McKerrahan ex rel. Snowden v. Crawford's Executors

59 Pa. 390 | Pa. | 1868

The opinion of the court was delivered, January 4th 1869, by

Thompson, C. J.

This scire facias was issued for the purpose of reviving the judgment of MeKerrahan, obtained against the executors of Edward Crawford, deceased, against the widow and heirs and legal representatives-of the decedent; and the defendants, upon whom service-of -the writ was made, pleaded payment, and on this plea went to trial.

In order to sustain their plea they called the assignee of the judgment for whose use it was marked, and proved by him that he was a trustee of it for William H. Crawford, one of the-executors, and a defendant in the scire facias. But he further distinctly testified that Crawford furnished the money for the pur*392chase of it from McKerrahan, and that it was assigned to him as security for counsel fees due him by Crawford. Thus it clearly appeared, that the judgment was not technically satisfied, but intended to be kept on foot for the use of Crawford. Having made this proof, the defendants rested. It is very questionable whether this was sufficient to have sustained the defendants’ plea. But any question on this point, was put at rest by the offer of testimony on part of the plaintiff, which was to show by the account of the executors filed in the Orphans’ Court, that the whole personal estate had been expended in payment of debts, without reaching the judgment of McKerrahan, and that the money paid for the assignment was the private funds of William H. Crawford; that none of it belonged to the estate, and that the executors had none belonging to the estate, by which it could have been paid off or bought in. The court excluded the offer, and it is difficult to tell why. It was certainly an answer to the defendants’ testimony given for the purpose of raising the presumption that the judgment was paid off by the money of the estate. Its satisfaction could not be pretended unless this was so. It was therefore competent evidence.

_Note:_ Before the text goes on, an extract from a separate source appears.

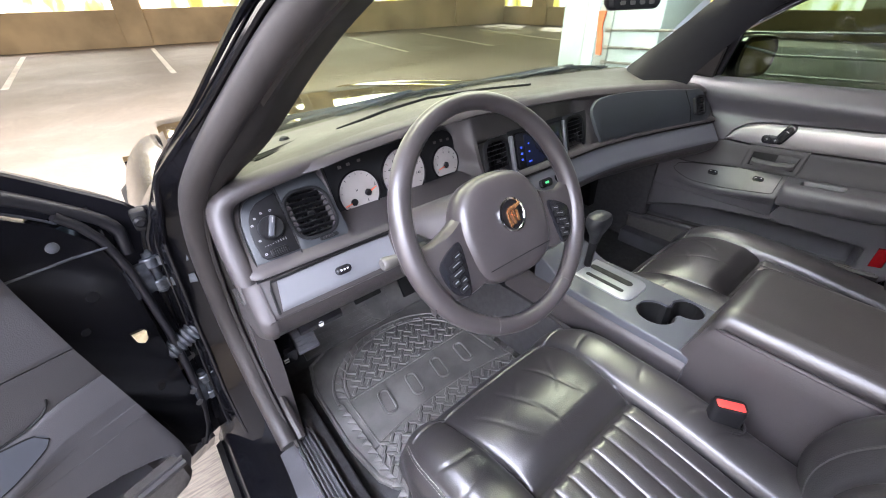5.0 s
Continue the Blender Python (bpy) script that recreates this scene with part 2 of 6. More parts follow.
def brushed_concrete():
    """Tan concrete with fine broom lines along x, pale wear and oil stains."""
    m = bpy.data.materials.new("brushed_concrete")
    m.use_nodes = True
    nt = m.node_tree
    b = nt.nodes["Principled BSDF"]
    co = nt.nodes.new("ShaderNodeTexCoord")

    def tex(scale, stretch, detail):
        mp = nt.nodes.new("ShaderNodeMapping")
        mp.inputs["Scale"].default_value = stretch
        mp.inputs["Rotation"].default_value = (0, 0, radians(-4))
        n = nt.nodes.new("ShaderNodeTexNoise")
        n.inputs["Scale"].default_value, n.inputs["Detail"].default_value = scale, detail
        nt.links.new(co.outputs["Object"], mp.inputs["Vector"])
        nt.links.new(mp.outputs[0], n.inputs["Vector"])
        return n

    broom, blotch, wide, grit = tex(60, (0.22, 2.6, 1), 4), tex(1.6, (1, 1, 1), 8), tex(0.35, (0.6, 1.6, 1), 5), tex(420, (0.6, 1, 1), 2)

    def mix(fac, lo, hi, a, c):
        mr = nt.nodes.new("ShaderNodeMapRange")
        mr.inputs["From Min"].default_value, mr.inputs["From Max"].default_value = lo, hi
        mx = nt.nodes.new("ShaderNodeMix")
        mx.data_type = "RGBA"
        nt.links.new(fac.outputs["Fac"], mr.inputs["Value"])
        nt.links.new(mr.outputs[0], mx.inputs["Factor"])
        for k, v in (("A", a), ("B", c)):
            if isinstance(v, tuple):
                mx.inputs[k].default_value = (*v, 1)
            else:
                nt.links.new(v.outputs["Result"], mx.inputs[k])
        return mx

    c1 = mix(wide, 0.38, 0.62, (0.125, 0.100, 0.072), (0.215, 0.179, 0.136))
    c2 = mix(blotch, 0.42, 0.72, c1, (0.265, 0.236, 0.196))
    c2b = mix(grit, 0.30, 0.50, (0.11, 0.09, 0.068), c2)
    wm = nt.nodes.new("ShaderNodeMapping")
    wm.inputs["Scale"].default_value, wm.inputs["Rotation"].default_value = (0.16, 1.0, 1.0), (0, 0, radians(-0.6))
    wave = nt.nodes.new("ShaderNodeTexWave")
    wave.bands_direction = "Y"
    for key, v in (("Scale", 62.0), ("Distortion", 2.4), ("Detail", 4.0), ("Detail Scale", 4.0)):
        wave.inputs[key].default_value = v
    nt.links.new(co.outputs["Object"], wm.inputs["Vector"])
    nt.links.new(wm.outputs[0], wave.inputs["Vector"])
    c2c = mix(wave, 0.0, 0.55, (0.115, 0.097, 0.076), c2b)
    c3 = mix(broom, 0.40, 0.54, (0.085, 0.071, 0.055), c2c)
    nt.links.new(c3.outputs["Result"], b.inputs["Base Color"])
    rr = nt.nodes.new("ShaderNodeMapRange")
    rr.inputs["To Min"].default_value, rr.inputs["To Max"].default_value = 0.32, 0.85
    nt.links.new(wide.outputs["Fac"], rr.inputs["Value"])
    nt.links.new(rr.outputs[0], b.inputs["Roughness"])
    bump = nt.nodes.new("ShaderNodeBump")
    bump.inputs["Strength"].default_value, bump.inputs["Distance"].default_value = 0.6, 0.004
    nt.links.new(broom.outputs["Fac"], bump.inputs["Height"])
    nt.links.new(bump.outputs[0], b.inputs["Normal"])
    return m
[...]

There was nothing wrong in the executor buying the judgment with his own money, if the estate had not the means of paying it off, and this it was the purpose of the offer to show. It did the estate no harm.

But it seems to have been thought that the testimony if received would contradict the defendant Crawford’s plea. This consideration should not have controlled, unless he would be estopped by it. It is possible he might be estopped after verdict and judgment, but he was not estopped at the time of the offer. The other defendants had no rights under it, which it would have been a fraud upon to show the truth about. This is the very essence of all estoppels. Estoppels are said to be odious in law, because they always exclude the truth, and hence whether claimed as of record or in pais, they must, to be such, be within the principle which gives them force, before they will be effectual. The very offer of the testimony showed that as to William H. Crawford, the plea of payment was a mistake, put in, in all .probability, by his co-heirs and co-executor, and the court should have received it, and struck out the plea, or permitted it to be withdrawn as to him. The manifest justice of the case required this, and the court should not have allowed it to have been defeated, when the remedy was so plainly at hand. Eor the rejection of the testimony, the judgment must be reversed, and it will be for the plaintiff to say, if an amendment of William H. Crawford’s plea will not be expedient before, or on, another trial.

Judgment reversed, and venire de novo awarded.